Rows from a dataset of clips and code:
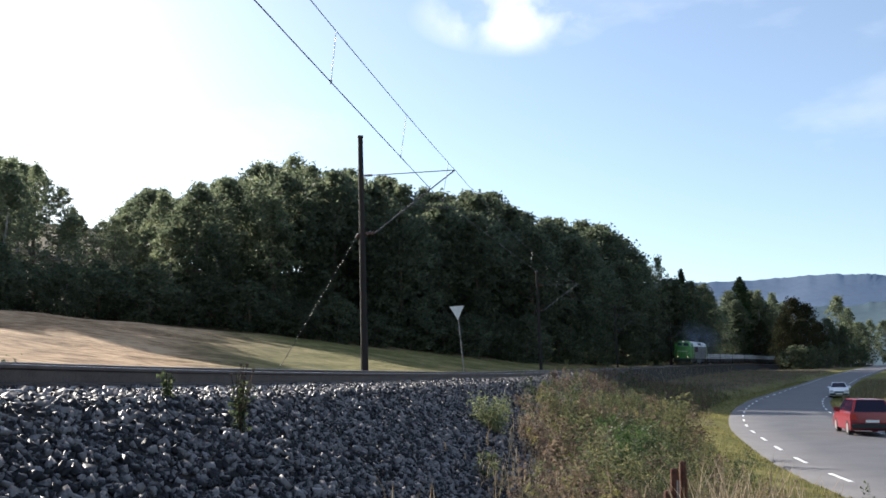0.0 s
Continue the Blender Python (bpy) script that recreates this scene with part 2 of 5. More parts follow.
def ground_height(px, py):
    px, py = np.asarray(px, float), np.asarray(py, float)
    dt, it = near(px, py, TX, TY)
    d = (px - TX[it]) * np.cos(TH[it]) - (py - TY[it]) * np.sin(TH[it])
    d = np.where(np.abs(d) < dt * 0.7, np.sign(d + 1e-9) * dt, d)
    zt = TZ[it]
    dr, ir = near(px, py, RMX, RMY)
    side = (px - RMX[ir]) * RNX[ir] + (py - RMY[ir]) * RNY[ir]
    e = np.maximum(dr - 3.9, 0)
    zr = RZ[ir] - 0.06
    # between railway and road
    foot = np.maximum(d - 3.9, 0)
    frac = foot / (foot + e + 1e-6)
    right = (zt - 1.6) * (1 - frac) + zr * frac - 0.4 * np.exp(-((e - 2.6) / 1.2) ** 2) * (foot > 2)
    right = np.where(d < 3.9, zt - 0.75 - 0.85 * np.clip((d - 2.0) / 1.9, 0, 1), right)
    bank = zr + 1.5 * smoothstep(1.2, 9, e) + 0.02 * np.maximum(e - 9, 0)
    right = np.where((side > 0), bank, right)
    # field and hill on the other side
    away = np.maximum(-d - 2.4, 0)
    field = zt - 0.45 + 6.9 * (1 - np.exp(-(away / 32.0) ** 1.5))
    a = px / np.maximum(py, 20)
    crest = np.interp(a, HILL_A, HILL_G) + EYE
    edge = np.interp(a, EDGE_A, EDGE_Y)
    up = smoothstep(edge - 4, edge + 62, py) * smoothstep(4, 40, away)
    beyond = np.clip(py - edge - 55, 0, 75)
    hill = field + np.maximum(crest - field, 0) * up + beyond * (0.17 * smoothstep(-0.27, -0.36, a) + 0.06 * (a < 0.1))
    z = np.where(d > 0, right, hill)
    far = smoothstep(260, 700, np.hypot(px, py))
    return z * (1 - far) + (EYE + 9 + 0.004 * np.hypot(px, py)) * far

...

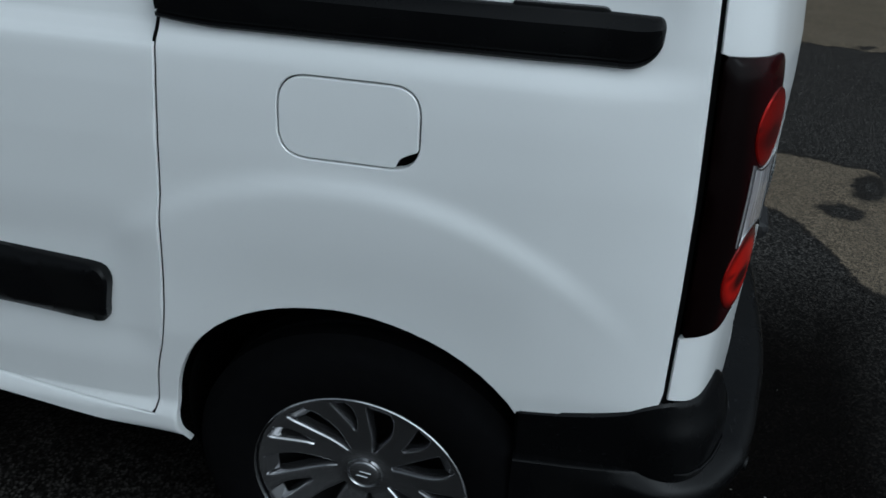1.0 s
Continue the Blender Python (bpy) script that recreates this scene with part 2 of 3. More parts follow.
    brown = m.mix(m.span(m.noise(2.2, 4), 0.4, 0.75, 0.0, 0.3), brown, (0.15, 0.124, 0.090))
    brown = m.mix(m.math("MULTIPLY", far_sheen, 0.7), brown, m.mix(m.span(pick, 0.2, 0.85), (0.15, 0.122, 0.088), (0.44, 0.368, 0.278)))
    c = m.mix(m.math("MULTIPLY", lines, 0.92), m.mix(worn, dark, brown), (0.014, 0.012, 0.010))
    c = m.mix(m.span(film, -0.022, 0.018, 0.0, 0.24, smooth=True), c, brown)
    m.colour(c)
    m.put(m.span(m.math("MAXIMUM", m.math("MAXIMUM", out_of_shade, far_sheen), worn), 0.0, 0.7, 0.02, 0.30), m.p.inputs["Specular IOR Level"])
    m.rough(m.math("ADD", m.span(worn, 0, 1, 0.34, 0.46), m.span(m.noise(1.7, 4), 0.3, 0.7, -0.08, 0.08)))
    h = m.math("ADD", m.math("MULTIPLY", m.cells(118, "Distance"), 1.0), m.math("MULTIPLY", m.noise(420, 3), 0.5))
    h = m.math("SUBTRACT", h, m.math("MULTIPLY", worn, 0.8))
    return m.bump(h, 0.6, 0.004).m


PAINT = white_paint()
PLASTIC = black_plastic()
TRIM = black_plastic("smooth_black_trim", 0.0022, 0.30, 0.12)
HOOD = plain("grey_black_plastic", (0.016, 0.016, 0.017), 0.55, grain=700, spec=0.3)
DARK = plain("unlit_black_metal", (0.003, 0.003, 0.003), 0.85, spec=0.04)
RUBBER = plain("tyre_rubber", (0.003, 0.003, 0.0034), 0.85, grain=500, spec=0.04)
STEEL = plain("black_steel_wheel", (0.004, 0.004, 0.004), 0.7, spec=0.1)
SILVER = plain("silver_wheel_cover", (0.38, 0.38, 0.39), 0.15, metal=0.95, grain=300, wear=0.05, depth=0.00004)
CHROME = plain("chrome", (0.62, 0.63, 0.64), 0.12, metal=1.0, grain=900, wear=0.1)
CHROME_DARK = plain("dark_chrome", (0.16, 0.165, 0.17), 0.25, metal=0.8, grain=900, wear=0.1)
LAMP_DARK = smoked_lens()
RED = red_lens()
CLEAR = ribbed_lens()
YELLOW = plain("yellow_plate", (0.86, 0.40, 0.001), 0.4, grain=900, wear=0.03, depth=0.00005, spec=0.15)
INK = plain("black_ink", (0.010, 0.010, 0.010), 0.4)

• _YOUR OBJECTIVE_
Copy all lines of the material above where the string "More" occurs.

• _PROBLEM SOLUTION_
Continue the Blender Python (bpy) script that recreates this scene with part 2 of 5. More parts follow.
Continue the Blender Python (bpy) script that recreates this scene with part 2 of 3. More parts follow.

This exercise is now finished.